My current 5e game doesn't have classes. In addition to race and background, every character starts with 2 feats, and proficiency in 2 skill and 2 saves (the saves are the character's highest and lowest stat). Besides that, they get 1 feat every level, which they can spend on a list of normal and homebrewed feats I give them OR negotiate for a special power that fits their character that's around the power level of a feat.
 

Maxperson

Morkus from Orkus
My flanking rule: If you're flanking, add a 1d3 to the roll. If you hit, AND the 1d3 rolled a 3, the hit is a crit.

My current 5e game doesn't have classes. In addition to race and background, every character starts with 2 feats, and proficiency in 2 skill and 2 saves (the saves are the character's highest and lowest stat). Besides that, they get 1 feat every level, which they can spend on a list of normal and homebrewed feats I give them OR negotiate for a special power that fits their character that's around the power level of a feat.
That sounds like a very interesting and fun game.
 

TwoSix

Dirty, realism-hating munchkin powergamer
That sounds like a very interesting and fun game.
There was definitely some initial hesitance. We're three levels in at this point, though, and everyone has really started to embrace the concept. One character formed a bond with a fire spirit early on and has leaned hard into that, gaining fire resistance and bunch of fire magic. Another started with a telekinetic feat and found a sun blade, and has merged that to make themselves into a kind of Jedi. It's been pretty fun to watch.
 

Maxperson

Morkus from Orkus
There was definitely some initial hesitance. We're three levels in at this point, though, and everyone has really started to embrace the concept. One character formed a bond with a fire spirit early on and has leaned hard into that, gaining fire resistance and bunch of fire magic. Another started with a telekinetic feat and found a sun blade, and has merged that to make themselves into a kind of Jedi. It's been pretty fun to watch.
I've been trying to figure out a way to play D&D classless for a long time, but I just don't have the time to put in to make one that works.
 

billd91

Not your screen monkey (he/him)
I don't use any of these but one 1e AD&D game used some house rules I've never really seen anywhere else.

1) Stats were rolled via 4d6 drop lowest, but if you rolled 4 of a kind, you kept all 4 dice. That led to one character with a strength of 20 - so he crafted the idea that he was an adolescent stone giant thanks to that inspiring him.

2) The DM used critical hits - roll natural 20 or 5 higher than what you needed to hit and it was a crit. He then had people roll on the Rolemaster crit tables. Each point of AC below 10 caused by armor (not magical bonuses) reduced the roll on the crit table by 5%. Those tables were harsh and, boy, you sure learned to wear the heaviest armor you could justify.

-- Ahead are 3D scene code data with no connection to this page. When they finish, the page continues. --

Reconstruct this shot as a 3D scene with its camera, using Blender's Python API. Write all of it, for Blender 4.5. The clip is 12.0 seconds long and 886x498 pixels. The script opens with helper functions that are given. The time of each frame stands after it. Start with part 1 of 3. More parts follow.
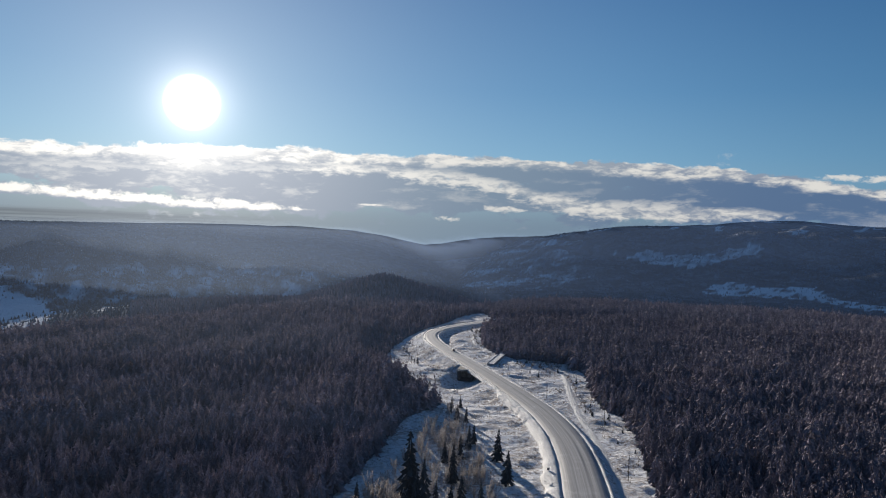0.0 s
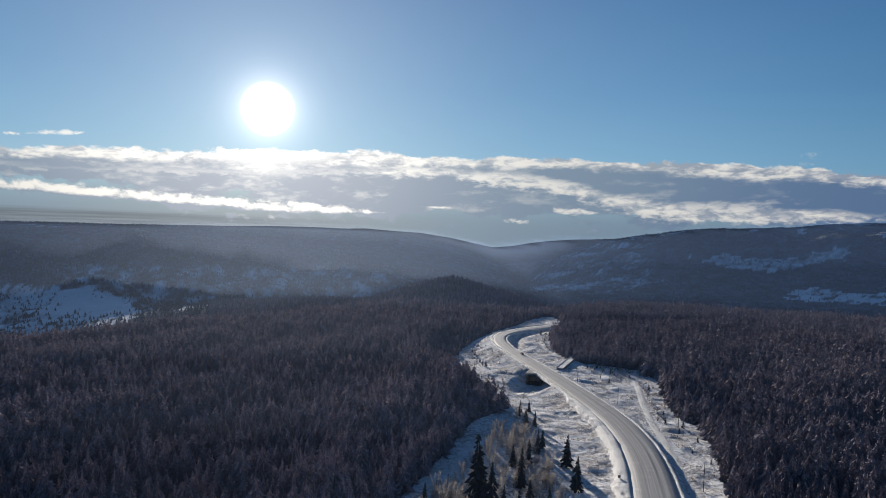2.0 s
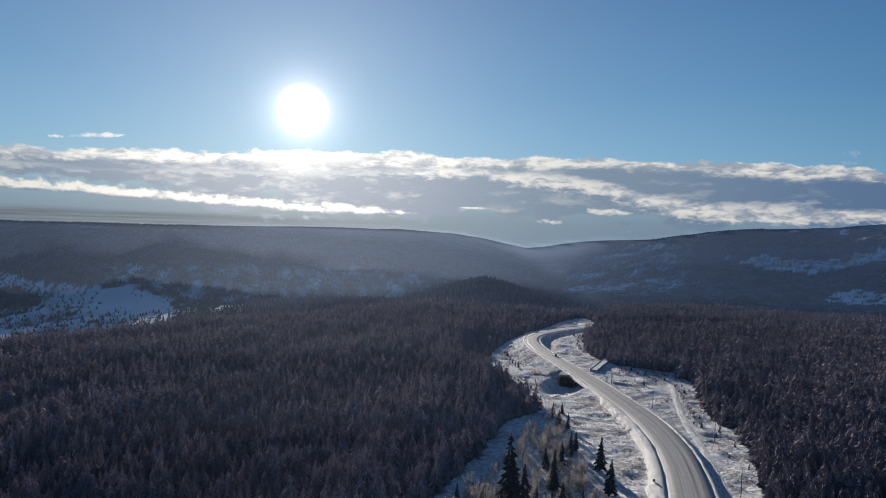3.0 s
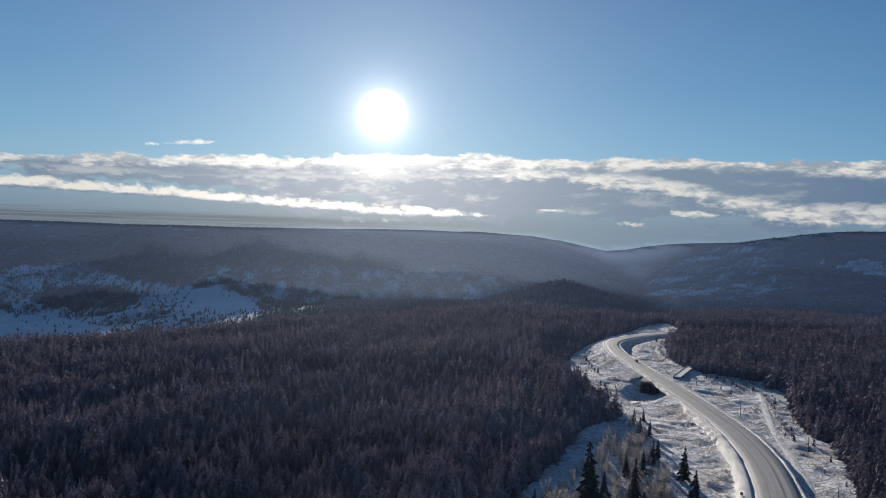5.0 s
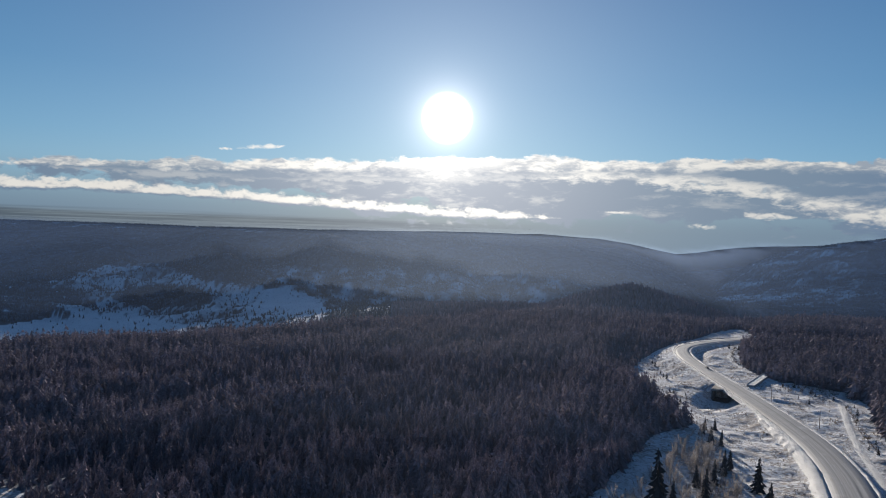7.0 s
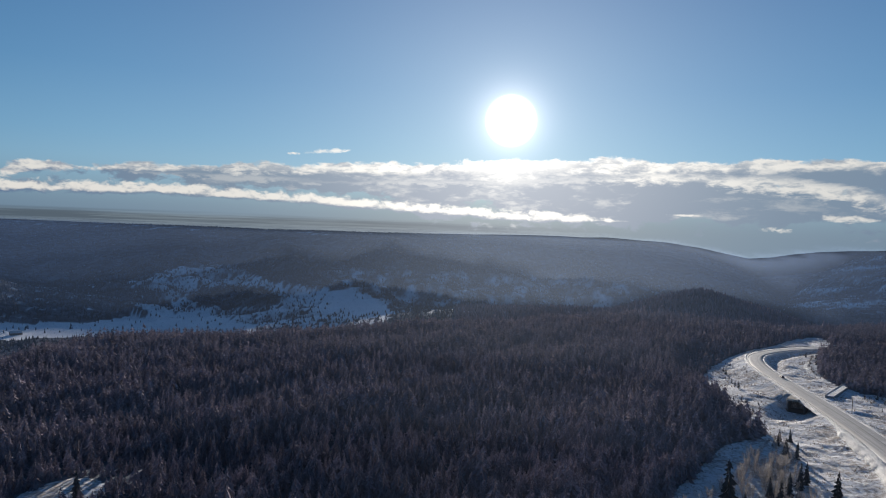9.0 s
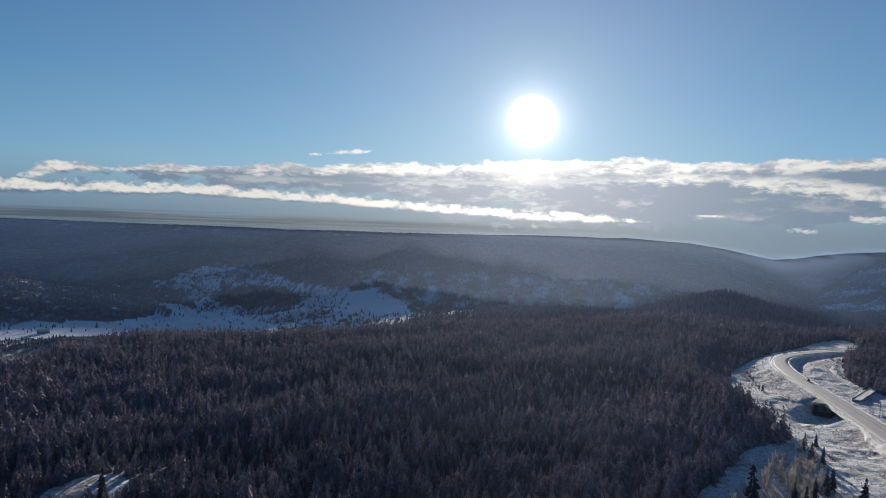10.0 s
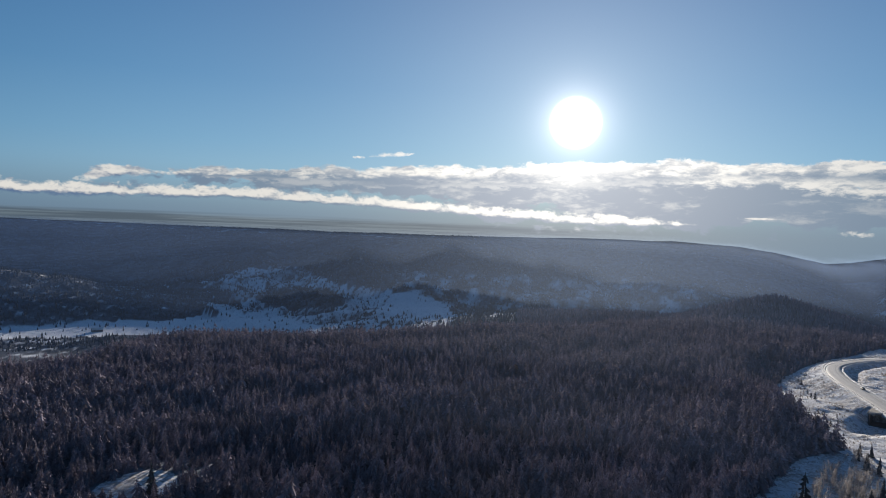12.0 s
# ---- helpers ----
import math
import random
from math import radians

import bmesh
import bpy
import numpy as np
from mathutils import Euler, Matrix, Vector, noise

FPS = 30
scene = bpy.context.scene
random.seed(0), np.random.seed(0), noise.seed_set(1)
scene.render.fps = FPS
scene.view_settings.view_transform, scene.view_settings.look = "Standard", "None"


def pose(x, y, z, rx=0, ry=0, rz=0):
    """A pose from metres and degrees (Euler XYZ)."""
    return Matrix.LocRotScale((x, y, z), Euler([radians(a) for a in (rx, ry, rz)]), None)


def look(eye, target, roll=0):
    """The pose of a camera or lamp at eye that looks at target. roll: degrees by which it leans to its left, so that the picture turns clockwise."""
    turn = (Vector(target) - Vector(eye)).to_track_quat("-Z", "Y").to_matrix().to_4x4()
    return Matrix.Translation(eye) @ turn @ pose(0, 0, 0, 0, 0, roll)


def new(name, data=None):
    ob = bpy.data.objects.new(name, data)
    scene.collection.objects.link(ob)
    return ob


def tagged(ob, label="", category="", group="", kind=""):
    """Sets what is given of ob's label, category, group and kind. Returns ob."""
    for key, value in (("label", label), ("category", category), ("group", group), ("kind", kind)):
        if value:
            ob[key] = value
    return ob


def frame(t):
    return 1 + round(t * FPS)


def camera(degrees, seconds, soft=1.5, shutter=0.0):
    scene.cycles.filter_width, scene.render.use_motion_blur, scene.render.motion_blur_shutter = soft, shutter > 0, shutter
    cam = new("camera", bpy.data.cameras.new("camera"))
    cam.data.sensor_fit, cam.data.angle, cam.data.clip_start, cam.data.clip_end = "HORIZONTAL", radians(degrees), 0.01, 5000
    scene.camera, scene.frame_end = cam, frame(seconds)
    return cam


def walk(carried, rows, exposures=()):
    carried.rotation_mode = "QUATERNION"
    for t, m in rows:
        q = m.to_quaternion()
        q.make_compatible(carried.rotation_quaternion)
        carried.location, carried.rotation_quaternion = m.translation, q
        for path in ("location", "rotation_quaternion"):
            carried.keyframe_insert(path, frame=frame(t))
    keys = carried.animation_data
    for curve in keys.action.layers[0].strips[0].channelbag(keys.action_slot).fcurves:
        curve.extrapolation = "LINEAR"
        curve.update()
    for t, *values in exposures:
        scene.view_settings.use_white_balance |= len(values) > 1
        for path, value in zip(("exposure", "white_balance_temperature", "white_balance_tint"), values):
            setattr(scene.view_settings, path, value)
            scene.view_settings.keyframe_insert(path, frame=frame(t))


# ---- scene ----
# A drone hovers 100 m over a highway on a forested plateau and pans to the left.
EYE = 100.0
cam = camera(64.90, 12.0, soft=1.0)
# seconds, yaw, pitch, roll in degrees
TURNS = [
    (0.0, 0.00, -2.00, -2.18),
    (0.5, 1.43, -2.01, -2.20),
    (1.0, 2.83, -2.02, -2.19),
    (1.5, 4.23, -2.02, -2.15),
    (2.0, 5.64, -2.00, -2.14),
    (2.5, 6.98, -2.04, -2.15),
    (3.0, 8.33, -2.06, -2.15),
    (5.0, 14.71, -2.08, -2.08),
    (5.5, 16.07, -2.07, -2.10),
    (6.0, 17.26, -2.10, -2.07),
    (6.5, 18.73, -2.08, -2.10),
    (7.0, 20.02, -2.08, -2.11),
    (9.0, 25.23, -2.02, -2.16),
    (9.5, 26.13, -2.01, -2.19),
    (10.0, 26.92, -2.04, -2.20),
    (10.5, 27.55, -2.02, -2.29),
    (11.0, 28.23, -2.01, -2.30),
    (11.5, 29.24, -1.98, -2.30),
    (12.0, 30.39, -1.97, -2.29),
]
walk(cam, [(t, pose(0, 0, EYE, 90 + pitch, roll, yaw)) for t, yaw, pitch, roll in TURNS],
     exposures=[(0.0, 1.0), (12.0, 1.0)])

# ---- world, sun ----
SUN_AZ, SUN_EL = 20.0, 8.57          # degrees left of +y, and above the horizon
sun_way = Vector((-math.sin(radians(SUN_AZ)) * math.cos(radians(SUN_EL)),
                  math.cos(radians(SUN_AZ)) * math.cos(radians(SUN_EL)), math.sin(radians(SUN_EL))))
sun = new("sun", bpy.data.lights.new("sun", "SUN"))
sun.data.energy, sun.data.angle, sun.data.color = 5.0, radians(0.6), (1.0, 0.91, 0.80)
sun.matrix_world = look(sun_way * 900, (0, 0, 0))


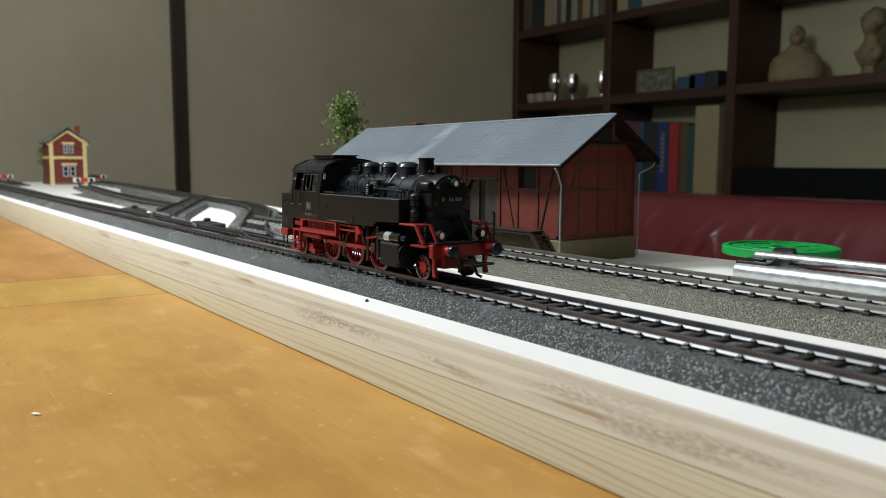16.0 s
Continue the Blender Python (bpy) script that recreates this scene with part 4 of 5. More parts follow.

3) The DM was a disembodied NPC who started at 1st level and could be awarded XPs by the players. Any player who wanted to could "attack the DM" and, if they killed him, that was the end of the current campaign. Other players could choose to step in and intercede and deflect the blow. And higher levels would net the DM more hit points. But, honestly, I'm not really sure what good this rule ever did except give the players a veto of the campaign after it started. It was certainly quirky - and kind of fitting with 1e sensibilities.
 

ichabod

Legned
I've been trying to figure out a way to play D&D classless for a long time, but I just don't have the time to put in to make one that works.
I saw this Adventurer class a long time ago. I have long thought about doing something with it that maybe wasn't classless, but less classed. My latest idea was to have the feats cost points, and be split into combat, skill, magic. Each class gets gets three points each for two of those areas, and there would be a fourth class that gets 2 points each for all three.
 

FitzTheRuke

Legend
I've created a list of purchasable equipment that have extended rules (like how magic items do, but non-magical) AND my magic items level-up with your character, unlocking more powers. Magic Items are also rarer and start doling out at higher levels than standard. I'm still working on it, but I never liked equipment in D&D.